*What is expected:* Every line below should be copied exactly; drop the pictures.

*Supplied data:*

■ ■ ■ ■

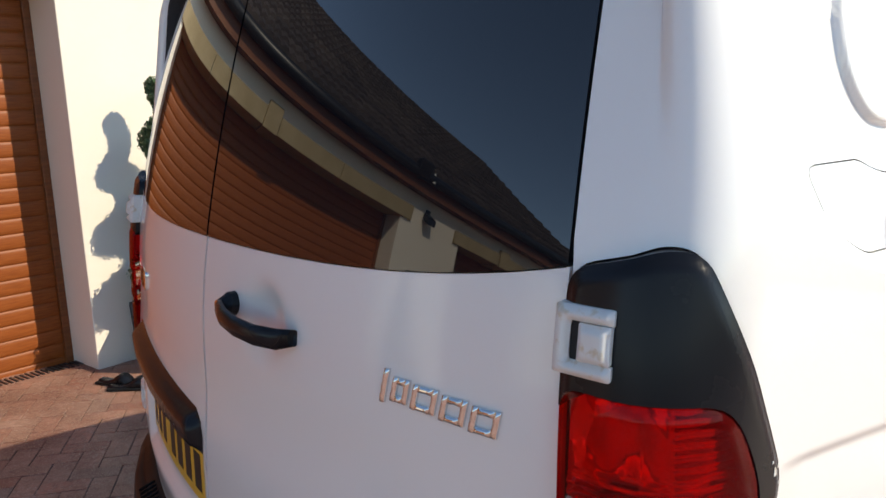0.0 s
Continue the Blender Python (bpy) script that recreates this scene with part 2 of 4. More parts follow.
def part(name, bm, material, parent, label="", smooth=False):
    """Links a bmesh as one mesh object under a thing or a part."""
    me = bpy.data.meshes.new(name)
    bmesh.ops.recalc_face_normals(bm, faces=bm.faces)
    bm.to_mesh(me)
    bm.free()
    me.materials.append(material)
    if smooth:
        me.polygons.foreach_set("use_smooth", [True] * len(me.polygons))
    ob = new(name, me)
    if parent is not None:
        ob.parent = parent
    return tagged(ob, label)


def thing(name, label, category, at=None, group="", kind=""):
    ob = new(name)
    ob.empty_display_size = 0.1
    if at is not None:
        ob.matrix_world = at
    return tagged(ob, label, category, group, kind)


def box(bm, lo, hi, bevel=0.0, seg=2, turn=None):
    lo, hi = Vector(lo), Vector(hi)
    r = bmesh.ops.create_cube(bm, size=1.0)
    vs = r["verts"]
    size = hi - lo
    mid = (hi + lo) / 2
    for v in vs:
        v.co = Vector((v.co.x * size.x, v.co.y * size.y, v.co.z * size.z)) + mid
    if bevel > 0:
        es = list({e for v in vs for e in v.link_edges})
        out = bmesh.ops.bevel(bm, geom=es, offset=bevel, segments=seg, affect="EDGES", profile=0.5)
        vs = list({v for f in out["faces"] for v in f.verts} | {v for v in vs if v.is_valid})
    if turn is not None:
        for v in vs:
            v.co = turn @ v.co
    return bm


def boxes(*items, bevel=0.0):
    bm = bmesh.new()
    for lo, hi in items:
        box(bm, lo, hi, bevel)
    return bm


def lathe(profile, n=64, axis="x"):
    """Verts and faces of a profile of (radius, along) turned about an axis."""
    verts, faces = [], []
    k = len(profile)
    for a in range(n):
        c, s = math.cos(2 * math.pi * a / n), math.sin(2 * math.pi * a / n)
        for r, h in profile:
            verts.append((h, r * c, r * s) if axis == "x" else (r * c, r * s, h))
    for a in range(n):
        b = (a + 1) % n
        for i in range(k - 1):
            faces.append((a * k + i, b * k + i, b * k + i + 1, a * k + i + 1))
    return verts, faces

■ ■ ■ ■

*Expected output:*
0.0 s
Continue the Blender Python (bpy) script that recreates this scene with part 2 of 4. More parts follow.
def part(name, bm, material, parent, label="", smooth=False):
    """Links a bmesh as one mesh object under a thing or a part."""
    me = bpy.data.meshes.new(name)
    bmesh.ops.recalc_face_normals(bm, faces=bm.faces)
    bm.to_mesh(me)
    bm.free()
    me.materials.append(material)
    if smooth:
        me.polygons.foreach_set("use_smooth", [True] * len(me.polygons))
    ob = new(name, me)
    if parent is not None:
        ob.parent = parent
    return tagged(ob, label)


def thing(name, label, category, at=None, group="", kind=""):
    ob = new(name)
    ob.empty_display_size = 0.1
    if at is not None:
        ob.matrix_world = at
    return tagged(ob, label, category, group, kind)


def box(bm, lo, hi, bevel=0.0, seg=2, turn=None):
    lo, hi = Vector(lo), Vector(hi)
    r = bmesh.ops.create_cube(bm, size=1.0)
    vs = r["verts"]
    size = hi - lo
    mid = (hi + lo) / 2
    for v in vs:
        v.co = Vector((v.co.x * size.x, v.co.y * size.y, v.co.z * size.z)) + mid
    if bevel > 0:
        es = list({e for v in vs for e in v.link_edges})
        out = bmesh.ops.bevel(bm, geom=es, offset=bevel, segments=seg, affect="EDGES", profile=0.5)
        vs = list({v for f in out["faces"] for v in f.verts} | {v for v in vs if v.is_valid})
    if turn is not None:
        for v in vs:
            v.co = turn @ v.co
    return bm


def boxes(*items, bevel=0.0):
    bm = bmesh.new()
    for lo, hi in items:
        box(bm, lo, hi, bevel)
    return bm


def lathe(profile, n=64, axis="x"):
    """Verts and faces of a profile of (radius, along) turned about an axis."""
    verts, faces = [], []
    k = len(profile)
    for a in range(n):
        c, s = math.cos(2 * math.pi * a / n), math.sin(2 * math.pi * a / n)
        for r, h in profile:
            verts.append((h, r * c, r * s) if axis == "x" else (r * c, r * s, h))
    for a in range(n):
        b = (a + 1) % n
        for i in range(k - 1):
            faces.append((a * k + i, b * k + i, b * k + i + 1, a * k + i + 1))
    return verts, faces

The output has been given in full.